Applying these standards to our examples here, a taxpayer who attempts to deduct a personal vacation is unlikely to avoid penalties by relying on the TikTok post above. The poster is not a CPA or other tax professional, and the comments from other users should raise skepticism. Also, this is not a new, obscure, or complex question, and other basic internet research, including IRS.gov., provides accurate information in a user-friendly format. See e.g., IRS discussions here and here.

In contrast, the TikToks on the IRC § 179 deduction may provide a reasonable cause defense. There are hundreds if not thousands of people claiming to use it or endorse it, many of whom appear to be tax professionals. If taxpayers try to do their own internet research, the IRS’s guidance does not even appear on the first page of an internet search for “Section 179 heavy vehicle deduction.” When you find it, the IRS guidance contains terms like “depreciation,” and “MACR’s” that may not be familiar to the average taxpayer, see e.g., IRS Pub 946 and instructions for Form 4562. It is not surprising that instead of trying to find information about IRC § 179 from the IRS, that a taxpayer would return to quick and easy explanations on TikTok.   

Before closing out this post, I’d like to recognize a couple of TikTockers trying to bring some order to the chaos.
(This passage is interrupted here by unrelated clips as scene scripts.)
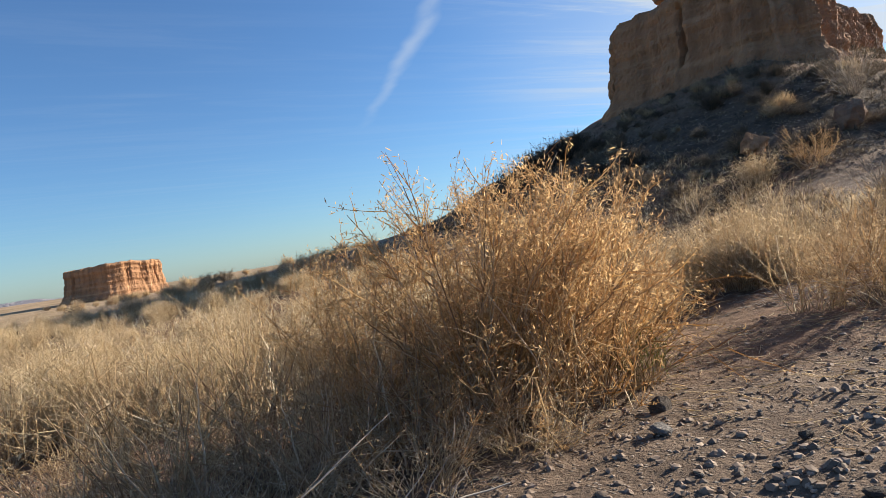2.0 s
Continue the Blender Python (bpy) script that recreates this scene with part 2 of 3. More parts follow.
# ---- the lie of the land: broad knots of height, joined smoothly ----
KNOTS = np.array([
    (0, 0, 0.05), (3, 1, 0.12), (5, 3, 0.08), (5.5, 0.5, 0.24), (4.6, 5.2, -0.2), (10, 0.5, 0.66), (13, 1, 0.85), (16.5, 2, 1.08), (20, 4.3, 1.42),
    (19.3, 1, 1.68), (23.9, 7.7, 2.0), (21, 14, 1.4), (27.5, 15.5, 2.9), (29, 21, 4.0), (35, 25, 6.2), (28, 5, 3.2), (28.9, 12.1, 2.8), (22, 20, 2.6),
    (8, 11, -0.4), (-20, 25, -0.6), (-40, 90, -0.4), (20, 75, 1.2), (85, -4, 16.0), (66, 27, 8.8), (56, -40, 15), (4, -8, 0.9), (-15, -15, 0.4),
    (16.8, 0.2, 0.98), (14.6, 3.4, 0.78), (46, 16, 5.8), (50, 4, 8.2), (-100, 110, -0.3), (-30, 150, 0.0), (50, 150, 1.0),
    (80, 36, 11.6), (100, 34, 15.0), (114, 27, 19.6), (120, 19, 21.6), (128, 4, 25.5), (128, -9, 27.5), (120, -50, 28), (190, 20, 24),
])


def _kernel(r):
    return -np.sqrt(r * r + 4.0)


_gap = np.hypot(KNOTS[:, None, 0] - KNOTS[None, :, 0], KNOTS[:, None, 1] - KNOTS[None, :, 1])
_weights = np.linalg.solve(_kernel(_gap) + 0.15 * np.eye(len(KNOTS)) * -1.0, KNOTS[:, 2])


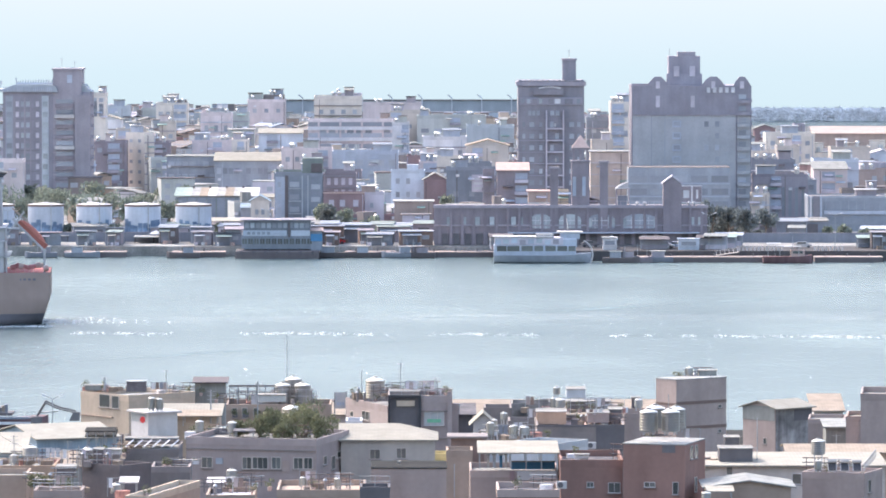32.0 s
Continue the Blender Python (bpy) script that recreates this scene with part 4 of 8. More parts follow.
for i in range(5):
    pot = thing("planter", pose(-24.2 + i * 1.35, 769.75, 13.9), "dark planter hung on the terrace wall", "planter", "planters on the terrace wall")
    slab("trough", pot, (0, 0, 0.2), (0.7, 0.35, 0.4), "dark_grey", bevel=0.04)
    bm = bmesh.new()
    crown(bm, (0, -0.1, 0.55), (0.45, 0.3, 0.4), 60, random.Random(300 + i), 0.14)
    part("foliage", bm, "leaf", pot)
b = house(-1.14, 744.57, 0, 7.6, 12, 4.78, 18.86, "grey_plaster", "grey house with black framed bay and green window", group="buildings on the near shore")
face_panel(b, "front", -3.67, 12.09, 0.27, 4.12, "black_paint", "bay_frame", 0.5)
face_panel(b, "front", -0.03, 12.09, 0.27, 4.12, "black_paint", "bay_frame", 0.5)
face_panel(b, "front", -1.85, 13.98, 3.36, 0.34, "black_paint", "bay_frame", 0.5)
face_panel(b, "front", -1.85, 11.92, 3.36, 3.78, "dark_grey", "bay_back", 0.1)
face_panel(b, "front", -1.72, 13.14, 2.15, 0.67, "cream", "balcony_band", 0.3)
window(b, "front", -1.68, 11.15, 2.22, 1.15, 3)
window(b, "front", 1.65, 11.32, 2.42, 1.75, 3, surround="white_paint", glass="pale_glass")
face_panel(b, "front", 1.65, 11.05, 1.62, 0.4, "sign_green", "shop_sign", 0.12)
face_panel(b, "front", 3.53, 11.11, 0.54, 6.88, "grey_plaster", "pilaster", 0.25)
face_panel(b, "front", 1.68, 12.19, 3.16, 0.13, "concrete", "ledge", 0.2)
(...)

Nick Krop, “Nick the CPA,” very quickly knocks down the five worst tax ideas on TikTok including the purported IRC § 179 deduction for heavy vehicles. He has many other videos cutting through the nonsense of other posters that are worth checking out.

Also, Alisha Rodriguez, a CPA at AJ’s Tax, provides a spot-on explanation of how to identify unscrupulous return preparers and why you should avoid them and hire credentialed tax professionals. And she even provides a version of this video in Spanish!

These posters show that just because information is on TikTok, rather than published by the IRS or in a more formal, academic or professional journal, does not mean that it is not reliable and cannot form the basis of a reasonable cause defense.